Another strange bedfellow for the ACLU is Sooner Tea Party leader Al Gerhart. He was recently arrested and charged with blackmail for an email he sent to a state senator, which he called “confrontational politics.”
Henderson said, “We’re going to weigh in on the First Amendment issue in that case.”
This month ACLU-OK plans to file its case against the State of Oklahoma asking for the removal of the Ten Commandments monument at the State Capitol.
The group also has two groundbreaking Lesbian, Gay, Bisexual and Transgender (LGBT) cases. ACLU-OK is working for resolution of a transgender name change case filed in Oklahoma County and another case involves custody rights of non-biological gay and lesbian parents.
Allie Shinn said, “I’m telling the ACLU story to raise funds to continue the work that we’re doing. We have a great team of supporters here in Oklahoma. We also get their input on where they think we should be going – their opinion is very important to us.”
“And we’re trying to grow our membership,” Kiesel said, “I look at the ACLU as an opportunity to give to a cause that’s not dependent on any election.

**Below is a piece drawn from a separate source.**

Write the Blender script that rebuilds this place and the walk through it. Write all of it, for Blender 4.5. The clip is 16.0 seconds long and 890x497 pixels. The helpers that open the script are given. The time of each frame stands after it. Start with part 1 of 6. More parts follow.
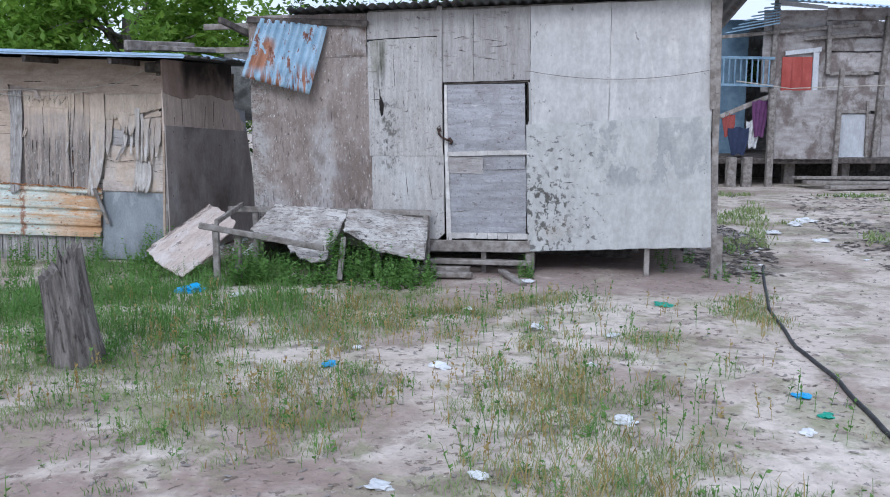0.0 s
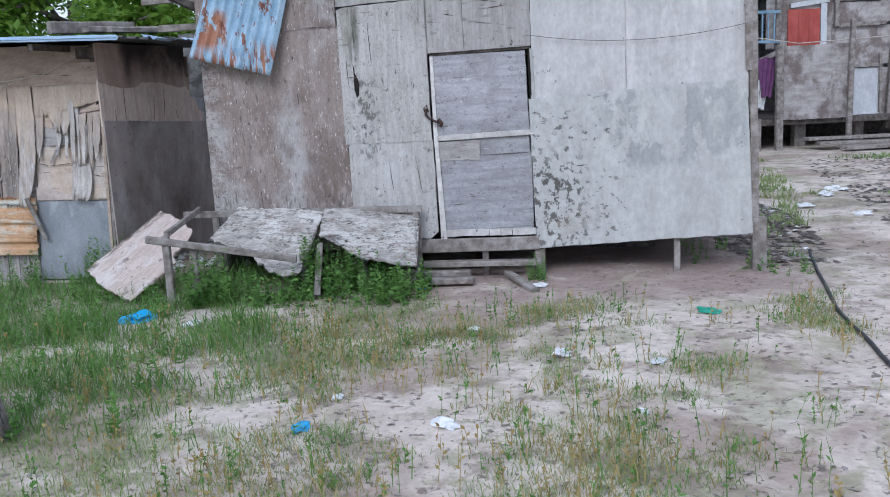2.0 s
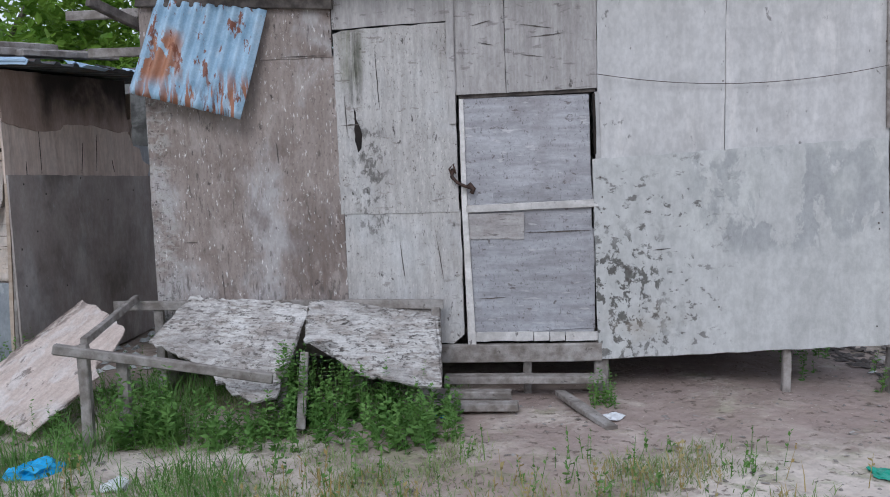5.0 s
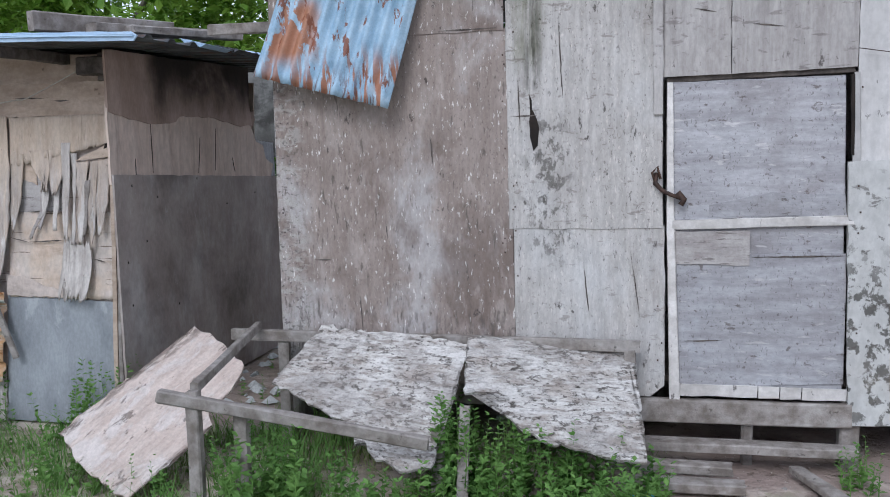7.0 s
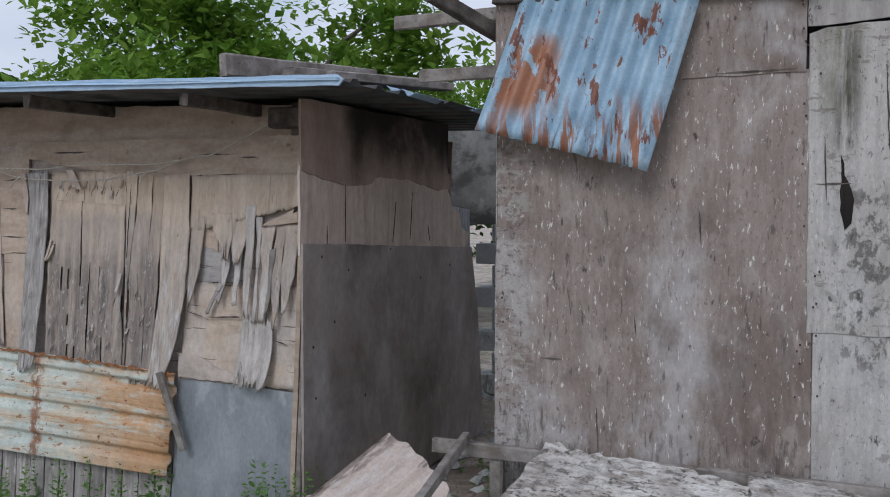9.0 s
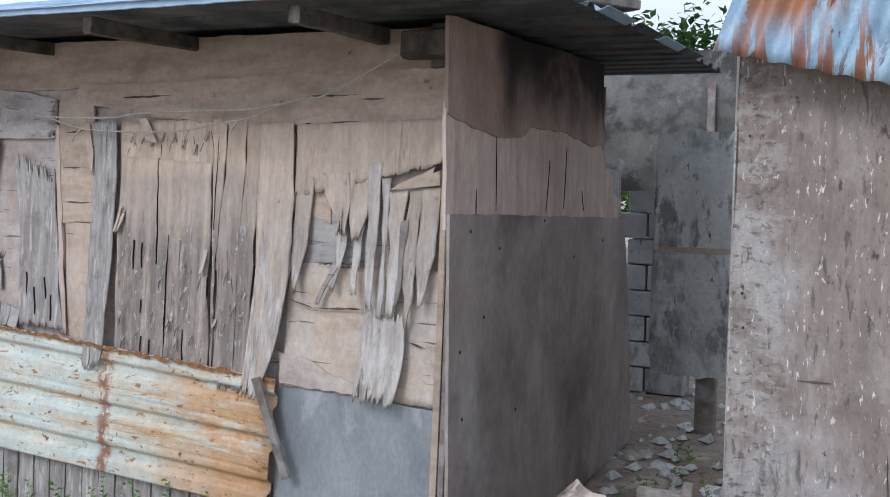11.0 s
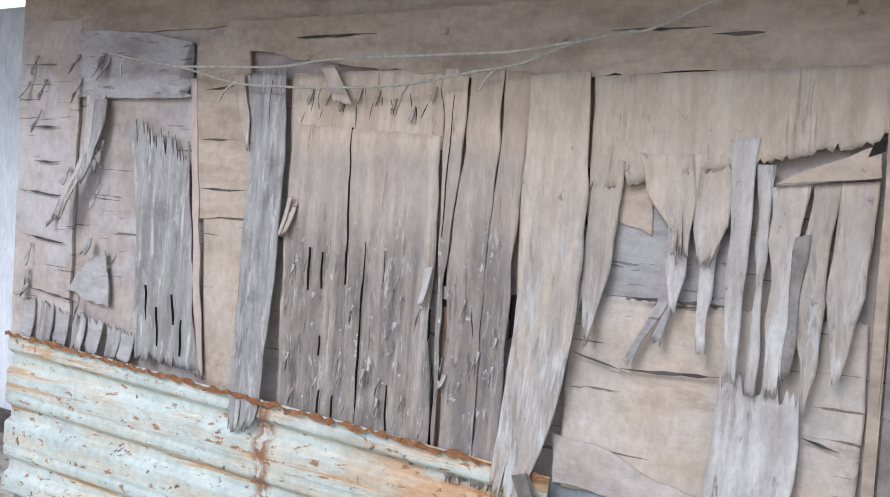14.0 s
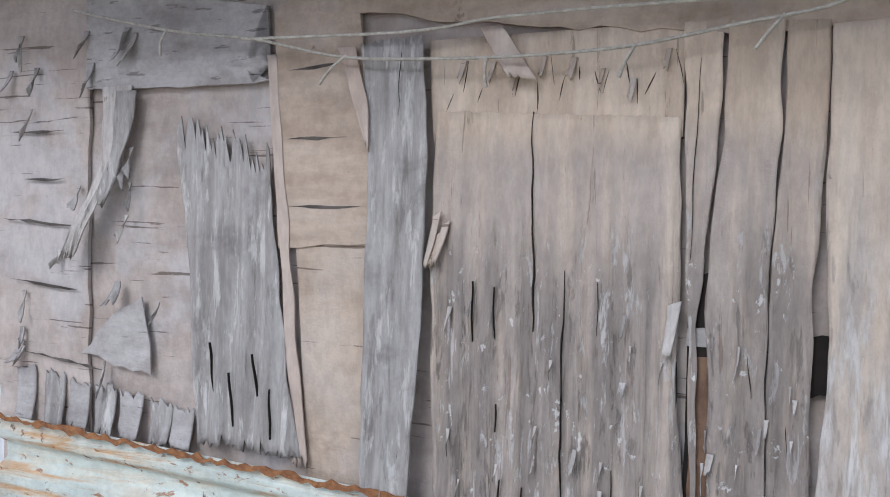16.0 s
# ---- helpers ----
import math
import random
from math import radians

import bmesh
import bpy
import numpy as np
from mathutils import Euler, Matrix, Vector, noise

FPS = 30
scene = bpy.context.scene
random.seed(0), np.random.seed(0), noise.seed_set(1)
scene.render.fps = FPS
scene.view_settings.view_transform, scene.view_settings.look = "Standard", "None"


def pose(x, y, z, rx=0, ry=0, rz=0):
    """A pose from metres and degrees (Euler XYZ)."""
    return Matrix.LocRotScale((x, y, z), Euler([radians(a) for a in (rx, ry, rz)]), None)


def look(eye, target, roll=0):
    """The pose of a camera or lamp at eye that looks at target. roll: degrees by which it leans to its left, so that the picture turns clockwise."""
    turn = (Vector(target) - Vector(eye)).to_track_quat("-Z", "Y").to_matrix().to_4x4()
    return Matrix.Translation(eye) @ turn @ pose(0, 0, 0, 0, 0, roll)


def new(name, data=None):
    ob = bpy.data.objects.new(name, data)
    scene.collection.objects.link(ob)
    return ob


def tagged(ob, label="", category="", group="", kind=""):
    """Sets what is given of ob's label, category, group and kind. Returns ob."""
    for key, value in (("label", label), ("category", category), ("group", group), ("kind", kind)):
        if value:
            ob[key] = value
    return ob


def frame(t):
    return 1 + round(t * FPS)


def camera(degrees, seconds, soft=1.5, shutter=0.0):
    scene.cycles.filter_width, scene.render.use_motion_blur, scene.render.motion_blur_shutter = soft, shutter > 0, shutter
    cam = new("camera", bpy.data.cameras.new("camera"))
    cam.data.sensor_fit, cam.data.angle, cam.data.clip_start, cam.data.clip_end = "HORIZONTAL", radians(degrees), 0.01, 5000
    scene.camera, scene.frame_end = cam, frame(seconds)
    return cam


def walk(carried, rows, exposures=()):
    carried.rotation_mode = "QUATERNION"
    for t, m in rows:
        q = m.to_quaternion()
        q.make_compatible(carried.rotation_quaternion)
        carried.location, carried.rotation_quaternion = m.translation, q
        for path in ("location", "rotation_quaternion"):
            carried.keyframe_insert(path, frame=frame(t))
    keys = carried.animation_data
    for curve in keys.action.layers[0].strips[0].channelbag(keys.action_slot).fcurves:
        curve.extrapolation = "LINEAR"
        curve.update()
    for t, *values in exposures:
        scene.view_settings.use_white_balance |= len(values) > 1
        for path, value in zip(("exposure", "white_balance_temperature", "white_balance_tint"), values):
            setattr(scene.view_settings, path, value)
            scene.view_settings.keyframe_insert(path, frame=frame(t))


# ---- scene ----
cam = camera(54.0, 16.0, soft=1.0)
METRES, EYE, TILT, LEAN, TURN = 9.5, 1.55, -8.6, 0.0, 0.0
ROWS = [
    (0.0, 0.0, 0.0, 0.0, 0.0, 0.0, 0.0),
    (0.5, -0.0087, 0.0355, 0.0063, -0.74, -0.4, 0.42),
    (1.0, -0.0096, 0.0653, 0.0107, -1.67, -1.22, 2.27),
    (1.5, -0.0022, 0.1045, 0.0197, -1.1, -1.62, 2.51),
    (2.0, -0.0034, 0.1372, 0.0242, -0.66, -1.71, 2.92),
    (2.5, -0.0114, 0.1749, 0.0318, -2.83, -0.62, 2.79),
    (3.0, -0.0114, 0.2153, 0.0343, -3.81, -0.66, 2.59),
    (3.5, -0.0121, 0.2506, 0.0426, -4.09, -0.06, 2.32),
    (4.0, -0.0237, 0.2823, 0.049, -4.22, 1.18, 2.22),
    (6.5, -0.0796, 0.4412, 0.0697, 0.9, 1.82, 0.9),
    (7.0, -0.0892, 0.4696, 0.0756, 3.2, 1.71, 0.66),
    (7.5, -0.107, 0.4967, 0.0809, 3.17, 2.85, 1.07),
    (8.0, -0.1205, 0.5156, 0.0839, 3.36, 3.13, 1.17),
    (8.5, -0.1288, 0.5401, 0.0887, 9.01, 4.99, 0.58),
    (9.0, -0.1421, 0.5616, 0.0919, 13.02, 5.87, -2.15),
    (9.5, -0.1665, 0.5833, 0.0936, 14.1, 5.76, -3.65),
    (10.0, -0.182, 0.6075, 0.0952, 15.26, 5.04, -3.94),
    (12.5, -0.268, 0.727, 0.1143, 19.13, 2.41, -2.51),
    (13.0, -0.2873, 0.7405, 0.1151, 19.92, 2.3, -3.76),
    (13.5, -0.3178, 0.7479, 0.1181, 20.07, 2.29, -3.93),
    (14.0, -0.3386, 0.7586, 0.1164, 19.97, 2.38, -4.51),
    (14.5, -0.3597, 0.7796, 0.1221, 20.35, 2.46, -4.58),
    (15.0, -0.3815, 0.7941, 0.1247, 19.65, 2.62, -3.81),
    (15.5, -0.411, 0.8, 0.124, 14.85, 2.84, -1.0),
    (16.0, -0.4327, 0.8092, 0.1224, 13.78, 2.84, -1.2),
]
EXPOSURES = [(t, stops, 5460 if t < 4 else 5860 if 8.9 < t < 11 else 5680, 11) for t, stops in ((0.0, 0.15), (3.5, 0.12), (4.0, -0.3), (5.2, 0.0), (6.5, 0.25), (7.0, 0.2), (7.5, 0.0), (8.0, 0.05), (8.5, 0.0), (9.0, -0.32), (9.5, -0.2), (10.2, -0.1), (12.5, 0.75), (13.5, 0.62), (14.5, 0.3), (15.5, 0.36), (16.0, 0.2))]
walk(cam, [(t, pose(0, 0, EYE, TILT, LEAN, TURN) @ pose(METRES * x, METRES * y, METRES * z, 90 + pitch, roll, yaw)) for t, x, y, z, yaw, pitch, roll in ROWS], EXPOSURES)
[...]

“For those folks who are looking for an investment in something that is much more long term, that’s going to have an impact beyond any administration, any majority, then I ask them to consider supporting the work we’re doing here at the ACLU.”
The ACLU of Oklahoma is one of 53 affiliates of the American Civil Liberties Union. Founded in 1920, the national not-for-profit, non-partisan, voluntary organization works to protect rights guaranteed by the U.S. Constitution and the Bill of Rights.
“I think that I have the best job in the state of Oklahoma,” said Kiesel. “It’s a privilege and an honor to work here. Coming up to my second year in this position we have a lot going on.”